Second, a CA system means that the core switch (and there may be multiple within a datacenter, especially in the case of startups leasing colocation space or using a managed/"cloud" hosting provider) is now a single point of failure. The way to build around this is by building an "AP" layer on top of the "CA" layer, spanning multiple core switches. This is similar to Yahoo's PNUTS and Google's Spanner. Both of these had been multi-year projects, by companies with expertise in distributed computing, with very specific and limited requirements (i.e., they were building this for themselves, not selling them as general purpose solution). Which brings me to the next point:
"CA" consistency is much more difficult (that is, error prone) to implement than "AP" consistency. Two phase commit is one way to do so, but doesn't provide fault tolerance (it won't withstand the failure of the coordinator/master node). Paxos is one way to do so, but a high performance Paxos implementation requires leases and is still very tricky to implement. Again, it took years for Google to build, trouble shoot and perfect the Chubby/GFS/BigTable stack; the first version did not have a fault tolerant master and the query model is still much simpler than SQL.
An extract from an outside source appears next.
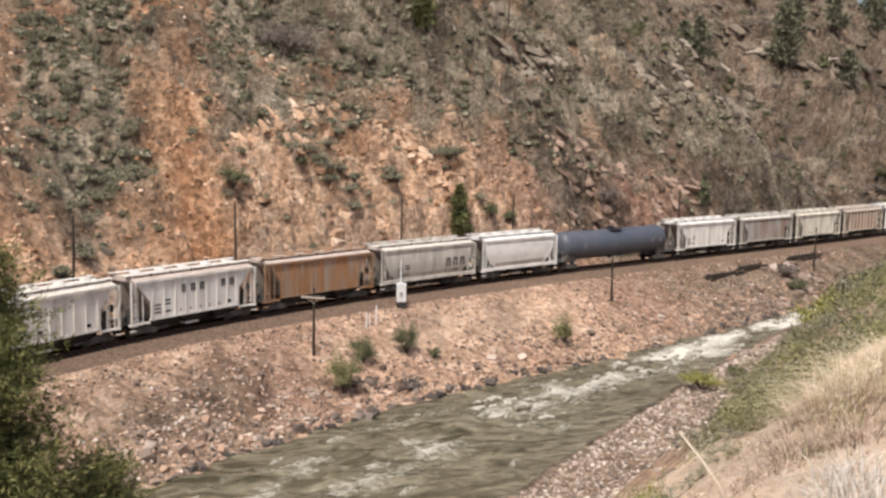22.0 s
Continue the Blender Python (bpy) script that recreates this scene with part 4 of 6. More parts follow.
P_TANKBLUE = simple("dark_slate_tank_paint", (0.085, 0.097, 0.122), 0.42, vary=0.12, scale=0.8, dirt=(0.15, 0.14, 0.14), dirt_amt=0.4, dirt_scale=(0.6, 0.6, 0.3))
P_TANKBLACK = simple("sooty_black_tank_paint", (0.05, 0.052, 0.058), 0.5, vary=0.2, scale=0.8, dirt=(0.17, 0.16, 0.16), dirt_amt=0.5, dirt_scale=(0.5, 0.5, 0.4))
P_TANKGREY = simple("grey_tank_paint_with_soot", (0.17, 0.175, 0.185), 0.5, vary=0.15, scale=0.8, dirt=(0.04, 0.04, 0.042), dirt_amt=0.9, dirt_scale=(0.4, 0.4, 0.5))
P_COAL = simple("black_coal_hopper_paint", (0.030, 0.029, 0.029), 0.75, vary=0.3, scale=1, dirt=(0.08, 0.065, 0.055), dirt_amt=0.5, dirt_scale=STREAK)
LEN = [GAPS[i] - GAPS[i + 1] for i in range(len(GAPS) - 1)]
MADE = [
    locomotive("a", "faded yellow diesel locomotive with lit ditch lights leading the train", M_YEL_A, M_GREY_ROOF),
    locomotive("b", "grimy yellow diesel locomotive coupled back to front", M_YEL_B, M_ROOF_B),
    locomotive("c", "bright yellow diesel locomotive with a faded flag emblem", M_YEL_C, M_ROOF_C),
    hopper("flow", LEN[3], "smooth silver-white covered hopper car behind the locomotives", P_SILVERWHITE, P_ROOFDUST, P_SILVERWHITE, 1),
    hopper("rib", LEN[4], "cream ribbed covered hopper car with black stencil marks", P_CREAM, P_ROOFDUST, P_CREAM, 1),
    hopper("rib", LEN[5], "pale grey ribbed covered hopper car with stencil marks", P_PALEGREY, P_ROOFDUST, P_PALEGREY, 1),
    hopper("rib", LEN[6], "chalky white covered hopper car with dark lettering", P_CHALK, P_ROOFPINK, P_CHALK, 2),
    hopper("rib", LEN[7], "rust-brown ribbed covered hopper car with pinkish roof", P_RUSTY, P_ROOFPINK, P_RUSTY),
    hopper("flow", LEN[8], "grey smooth-sided hopper car with dark lettering", P_GREY, P_ROOFDUST, P_GREY, 3),
    hopper("flow", LEN[9], "white smooth-sided hopper car with white side sill", P_WHITE, P_SILVERWHITE, P_WHITE),
    tank_car(LEN[10], "long dark slate-grey tank car with a slight bend", P_TANKBLUE),
    hopper("rib", LEN[11], "off-white ribbed covered hopper car behind the tank car", P_CHALK, P_SILVERWHITE, P_CHALK, 1),
    hopper("rib", LEN[12], "grey covered hopper car with rust streaks", P_GREYRUST, P_PALEGREY, P_GREY),
    hopper("rib", LEN[13], "pale cream ribbed covered hopper car", P_CREAM, P_CREAM, P_CREAM),
    hopper("rib", LEN[14], "weathered red-oxide hopper car with bleached ribs", P_PINK, P_ROOFPINK, P_RIBCREAM, 0, P_RIBCREAM),
    hopper("flow", LEN[15], "clean white smooth-sided covered hopper car", P_WHITE, P_WHITE, P_WHITE),
    hopper("flow", LEN[16], "dusty brown smooth-sided covered hopper car", P_BROWN, P_ROOFPINK, P_BROWN),
    tank_car(LEN[17], "grey tank car streaked with black soot", P_TANKGREY),
    tank_car(LEN[18], "sooty black tank car near the end of view", P_TANKBLACK),
]
for i in range(19, len(LEN)):
    MADE.append(hopper("open", LEN[i], "black ribbed open coal hopper car", P_COAL, P_COAL, P_COAL))
for i, (car, gear) in enumerate(MADE):
    CARS.append((car, (GAPS[i] + GAPS[i + 1]) / 2, 7.05 if i < 3 else LEN[i] / 2 - 1.95, i == 1, gear))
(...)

That's why I am skeptical when people claim to be able to deliver to market (within months, not years) a commercial solution that provides strong consistency, fault tolerance, horizontal scalability (without a hard upper limit), supports multiple datacenters and still allows execution of SQL queries (even if without certain types of JOINs) with OLTP-suitable performance. That's not to say it's logically impossible, it's just a very bold claim to make.